‘STRANGER THINGS’ RETURNS TODAY,
NEW YORK—Even the title is enigmatic. “Stranger Things” could mean so many things: the recent extreme weather; Washington politics; fad recipes for kale.
Nearly everyone knows about “Stranger Things.” But who can explain what this puzzling sci-fi-horror series is really about?
The second season of “Stranger Things”—all nine episodes’ worth—will be released by Netflix today to much anticipation. And the many ingredients that made the series an instant sensation with its debut in July 2016 remain in evidence: icky monsters and an alternate reality, technology gone wild amid government mischief, childhood innocence and teenage passions, the state of adulthood with its pressures and pitfalls, and all of it viewed through the soft-focus rear-view mirror of nostalgia (the series takes place in a small Indiana town in the 1980s). It’s a masterful creation by the somewhat enigmatically dubbed Duffer Brothers.
“Stranger Things” has been rightly saluted for its youthful sensibility. It “gets” kids like few other series do. And it has gotten extraordinary young actors to play them, both among the preteens, such as lisping Dustin (played by Gaten Matarazzo) and psychokinetically enabled Eleven (Millie Bobby Brown), as well as among the teens, who include high school lovebirds Nancy (Natalia Dyer) and Steve (Joe Keery).
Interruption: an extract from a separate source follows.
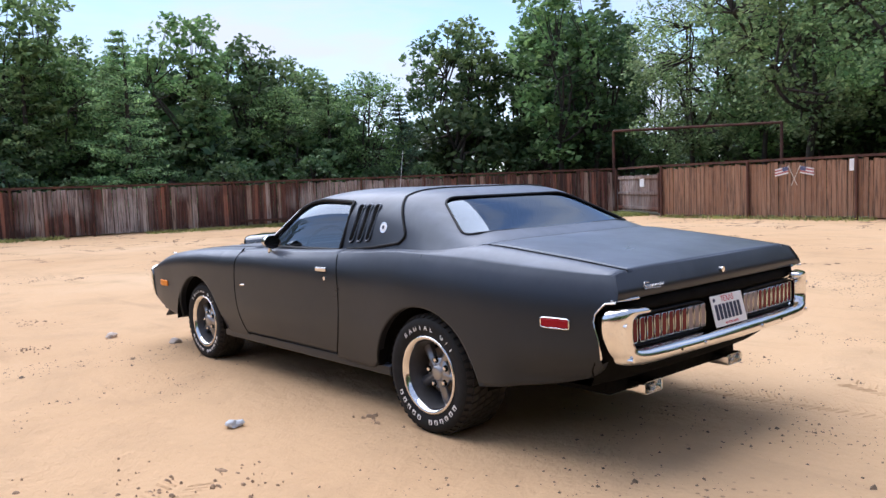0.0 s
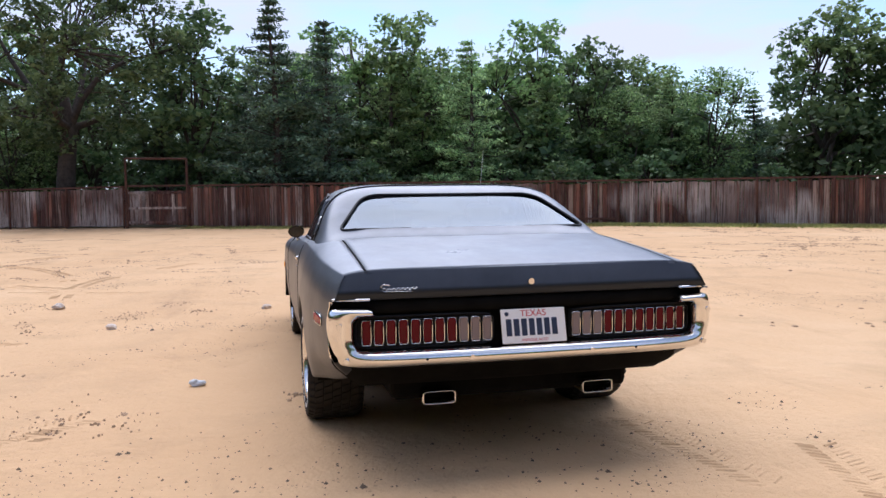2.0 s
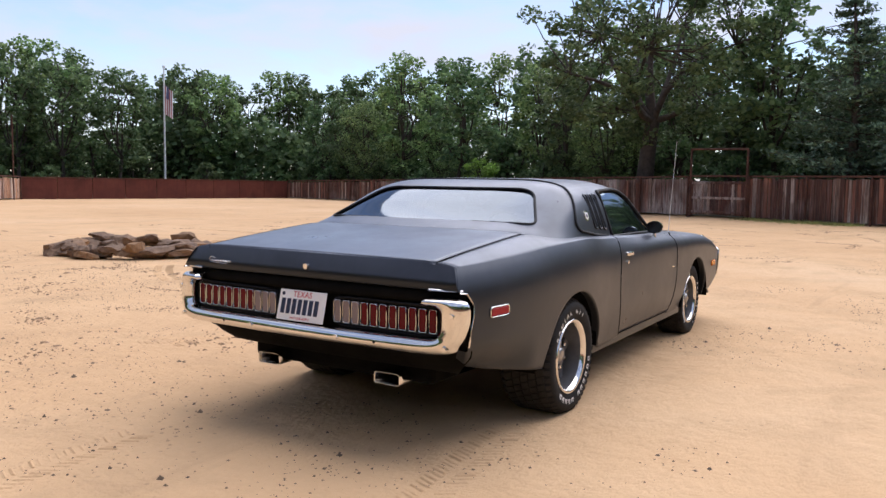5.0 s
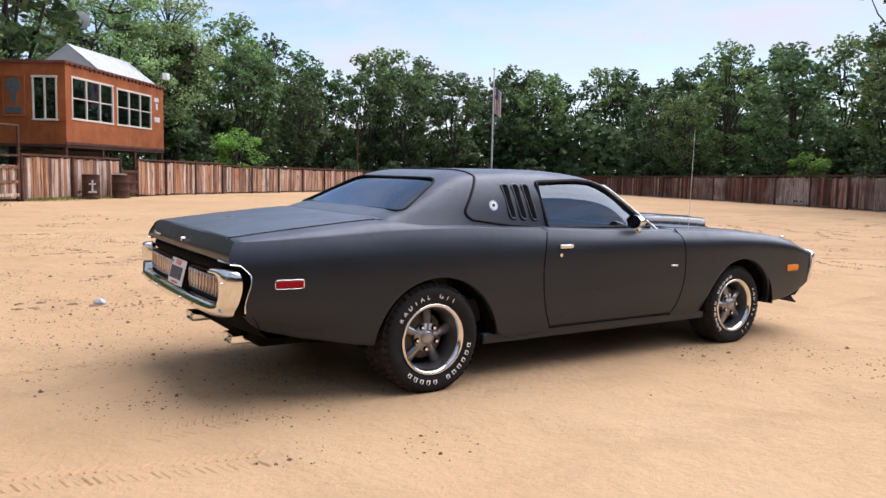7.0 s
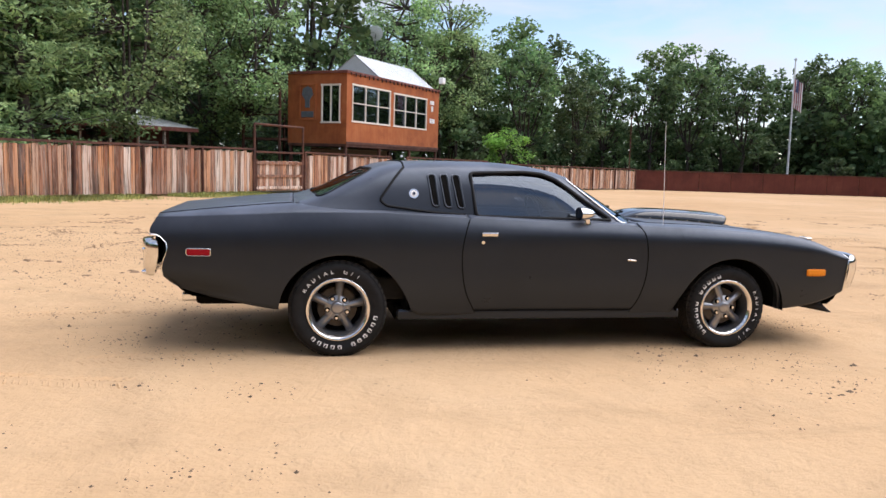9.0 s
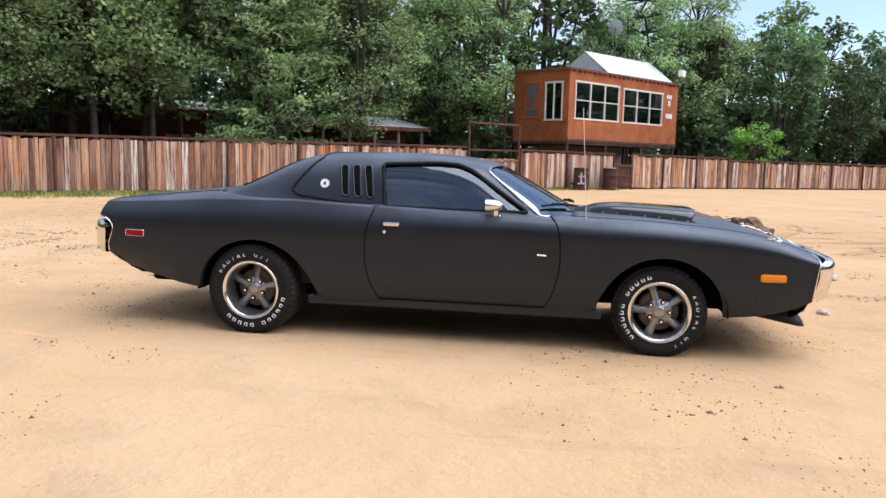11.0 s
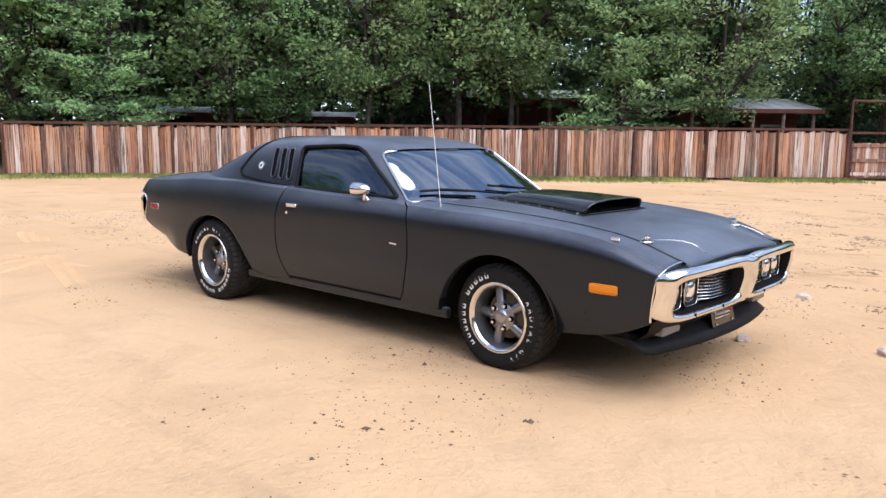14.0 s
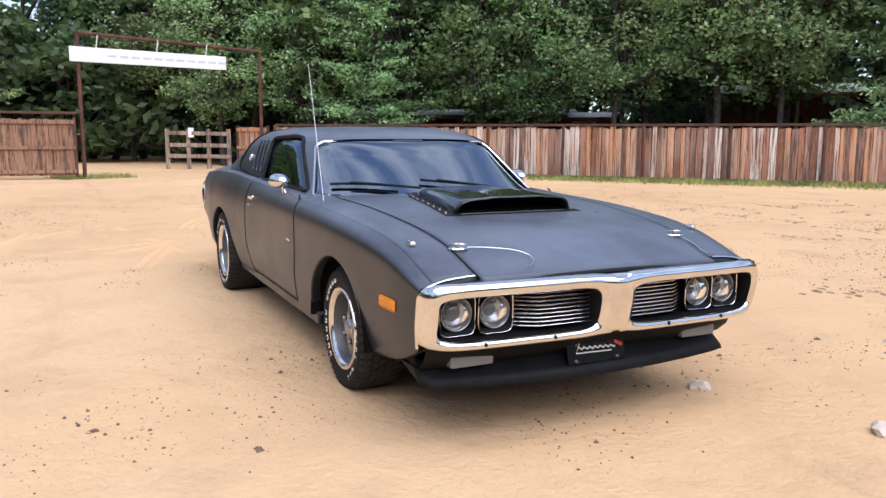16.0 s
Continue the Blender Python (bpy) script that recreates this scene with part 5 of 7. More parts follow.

As for the adults, Winona Ryder is impressive as single mother Joyce whose 12-year-old son, Will (Noah Schnapp), vanished in the series premiere after encountering a monster from the Upside Down other world.
It fell to Jim Hopper, chief of the Hawkins Police Department, to lead the official search for Will—a particularly fraught mission for Hopper after having lost his own daughter to cancer some years earlier, a trauma that plunged him into alcoholic despair.
As played by David Harbour, Hopper in the first season was a testy, emotionally absent father-figure for the whole community who nonetheless rose to the occasion—and, much to viewers’ surprise, became a fan favorite.
“Something we tend to forget in storytelling is that a character doesn’t have to be likable right from the get-go,” Harbour said. “You don’t have to like him, you don’t have to feel affection, but you do have to pay attention to him. Hopper gets your attention, even without automatically getting your affection.
“That makes for such a deeper relationship when you have mixed feelings about him, rather than those relationships you have with simply heroic characters where you’re behind them the whole way.”
Harbour’s credits include the films “Quantum of Solace,” ”Revolutionary Road,” ”State of Play” and the forthcoming remake of “Hellboy.” He says from the first script for “Stranger Things” he detected in Hopper the bygone flawed heroes from films ranging from “The French Connection” and “The Conversation” to the Indiana Jones films and “Jaws,” with its beleaguered police chief played by Roy Scheider.
“He’s a cop who works at the beach, but he’s afraid of the water,” Harbour said. “So you know that he’s gonna have to go into that water. In the same way, Hopper is a cop who can’t stand children after losing his daughter, so you know he’s gonna have to go save the kids—and it’s gonna be the toughest thing he ever did.”
The second season begins, appropriately enough, just before Halloween, with a patch of poisoned pumpkins, a new champion at the video arcade (a girl!), and Will afflicted by flashbacks from his Upside Down abduction. Devo’s “Whip It” is among the vintage songs heard on the soundtrack, and the boys’ Halloween costumes are inspired by that new film hit “Ghostbusters.”
“Our show is earnest where a lot of stuff nowadays is kind of clever and jaded,” said Harbour, still trying to zero in on its appeal. “There’s not a fear to go to those places that could be sentimental but instead, are just richly emotional. This is apparently a nostalgia piece, like a love letter to the ’80s. But even though we’re using the alphabet of nostalgia, the sentences we make are original.”